Tell Your Beneficiaries About Your Accounts and Policies
Friday, December 18th, 2020

Will your heirs receive a fair share of your wealth? Will your invested assets go where you want them to when you die?

If you have a valid will or estate plan in place, you will likely answer “yes” to both of those questions. The beneficiary forms you filled out years ago for your IRA, your workplace retirement plan, beneficiary, and your life insurance policy may give you even more confidence about the eventual transfer of your wealth.

One concern remains, though. It would help if you told your heirs that these documents exist.

That does not mean sharing all the details. If you have decided that some of your heirs will one day get more of your wealth than others, you can keep quiet about that decision as long as you want.

You should tell your heirs the essential details; they should know that you have a will or an estate plan. They should understand that you have named beneficiaries for your retirement accounts, investment accounts, and insurance policies.

Over time, you must review your beneficiary decisions.

You may want to revisit your beneficiary decisions. For example, let’s say you opened an IRA in 1997. Your life has probably changed quite a bit since 1997. Were you single then, and are you married now? Were you married then, and are you single now? Have you become a parent since then? If you can answer “yes” to any of those three questions, then you need to look at that IRA beneficiary form now. Your choices may need to change.

Here is a quick look at how beneficiary decisions play out for a few of the most popular retirement accounts.

Employer-sponsored retirement plans.

Employer-sponsored plans are governed by the Employee Retirement Income Security Act (ERISA), which rules that if the late accountholder was married, the surviving spouse is entitled to at least 50% of the account assets. That applies even if another person has been designated as the primary beneficiary. In such a case, the spouse and the primary beneficiary may split the assets 50/50. The spouse can waive his or her right to that 50% of the invested assets through a Spousal Waiver form. A spouse usually has to be older than 35 for this to be allowed. These rules also apply to other types of ERISA-governed retirement assets, such as pension plan accounts and corporate-owned life insurance.

If a participant in one of these retirement accounts remarries, the new husband or wife is entitled to 50% of those assets at death. If a plan participant names a child as the beneficiary of a retirement account after a divorce, the remarriage will leave only 50% of those assets with that child when the account holder dies. The child will receive 50% rather than 100% unless the new spouse waives their right to receive 50% of the assets. The new spouse will be in line to receive that 50% of the account even if unnamed on the beneficiary form.

IRAs

Unlike an employer-sponsored retirement plan, a spouse does not have automatic beneficiary rights with an IRA. That is because IRAs are governed under state laws rather than ERISA. One impressive estate planning aspect of an IRA rollover is that the new IRA owner has the freedom to name anyone as the primary beneficiary.

Life insurance policies

The death proceeds go to the named beneficiary; occasionally, a beneficiary may not know a policy exists.

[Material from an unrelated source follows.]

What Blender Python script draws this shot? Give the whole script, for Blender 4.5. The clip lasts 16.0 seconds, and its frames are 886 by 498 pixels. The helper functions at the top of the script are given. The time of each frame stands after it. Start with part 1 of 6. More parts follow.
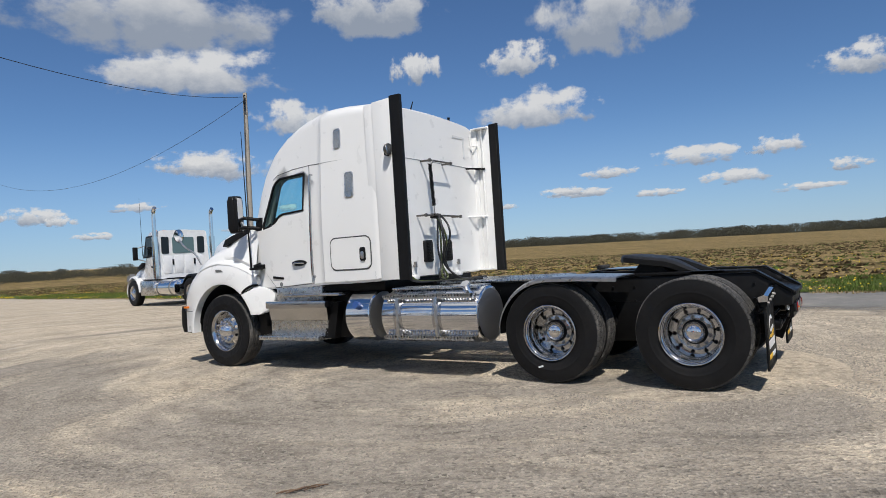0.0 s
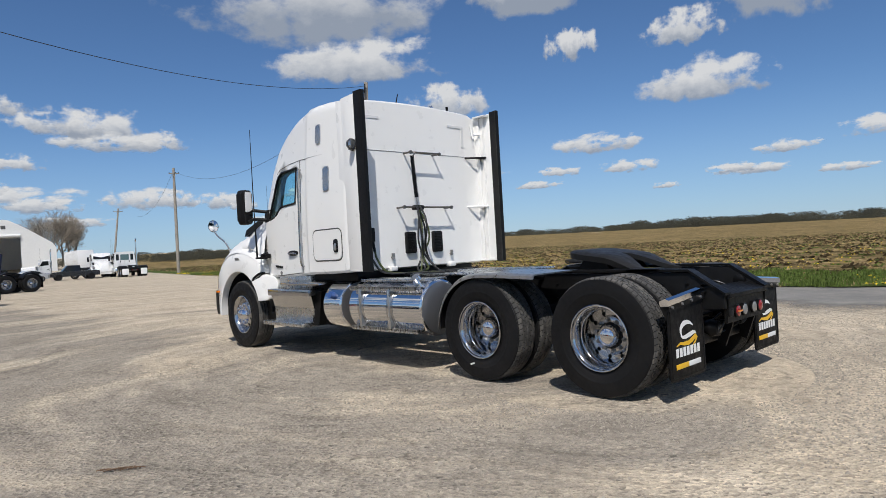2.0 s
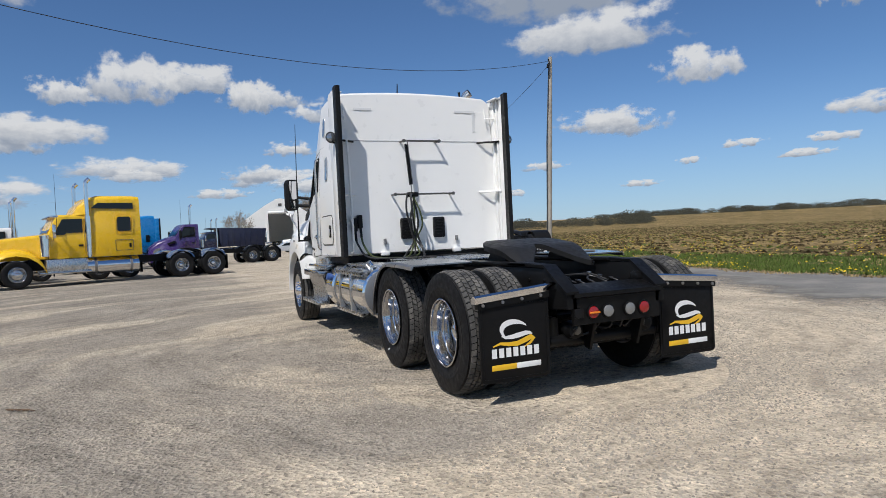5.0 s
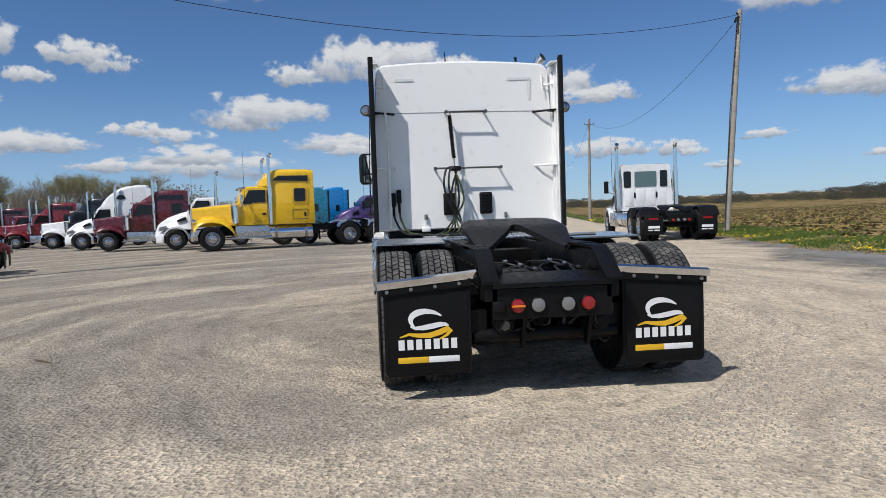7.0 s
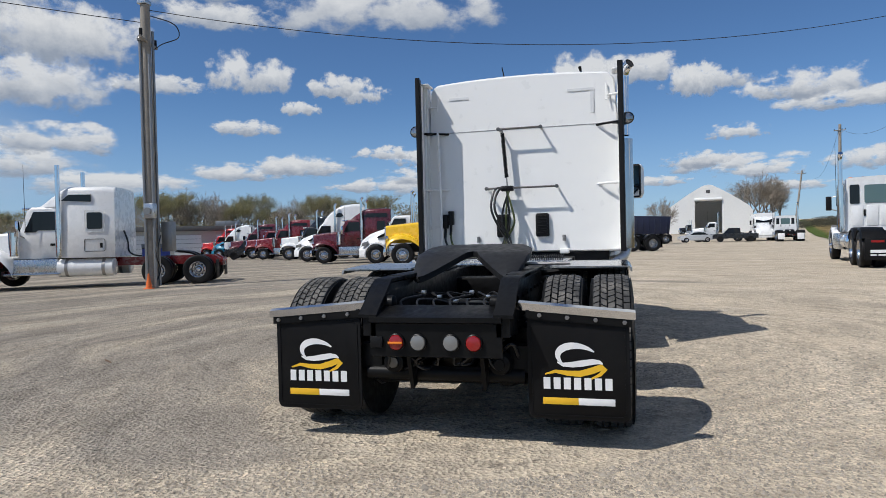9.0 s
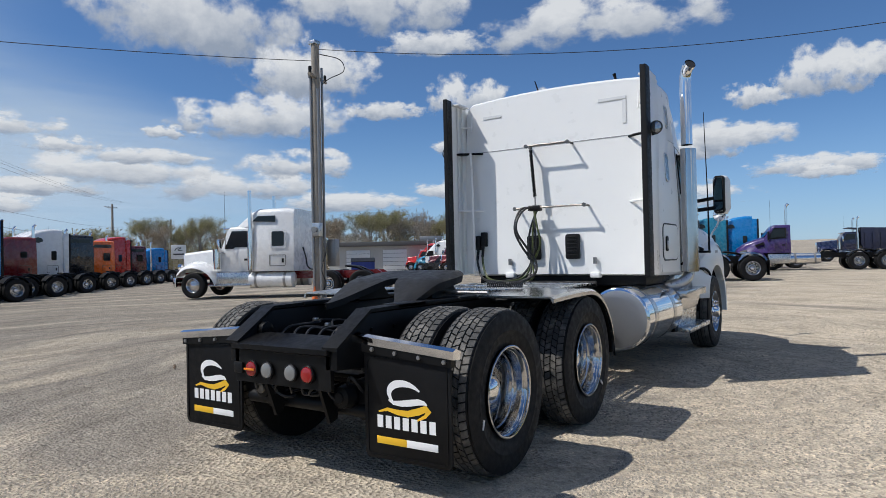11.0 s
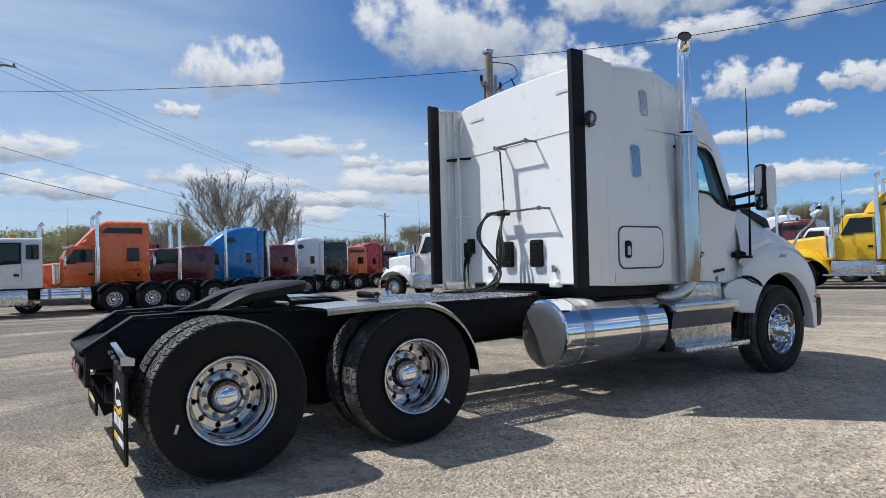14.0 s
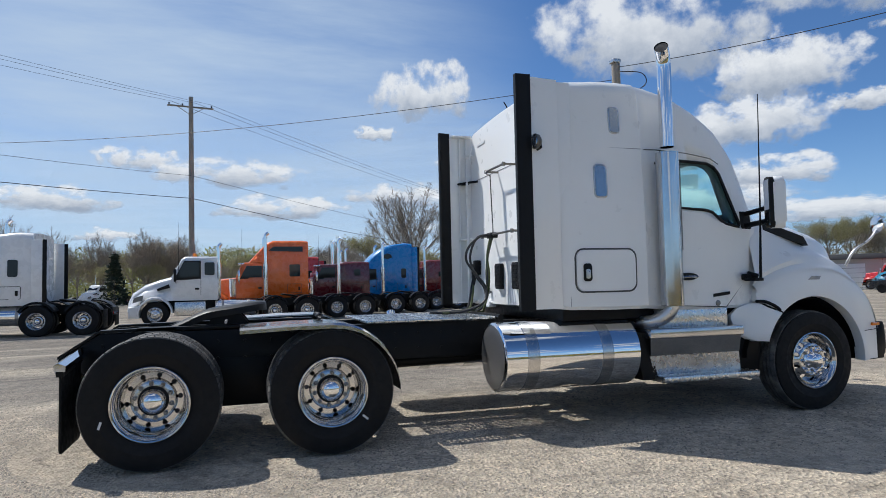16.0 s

In recent years, 60 Minutes did an expose on the insurance industry. Major insurers had withheld more than $7.5 billion in life insurance death proceeds from beneficiaries. They had a contractual reason for doing so: the beneficiaries had never stepped forward to file claims.

While many of the policies involved were valued at $10,000 or less, others were worth over $1 million. The deceased policyholders had either failed to tell their heirs about the policies or misplaced the paperwork copies. Their heirs did not know or know how to claim the money. As a result, the insurance proceeds lay unclaimed for years, and the insurers only now feel pressure to pay out the benefits.

Update your beneficiaries

Let your heirs know how vital these forms are. Ensure that your beneficiary decisions on retirement, brokerage and bank accounts, college savings plans, and life insurance policies suit your wealth transfer objectives.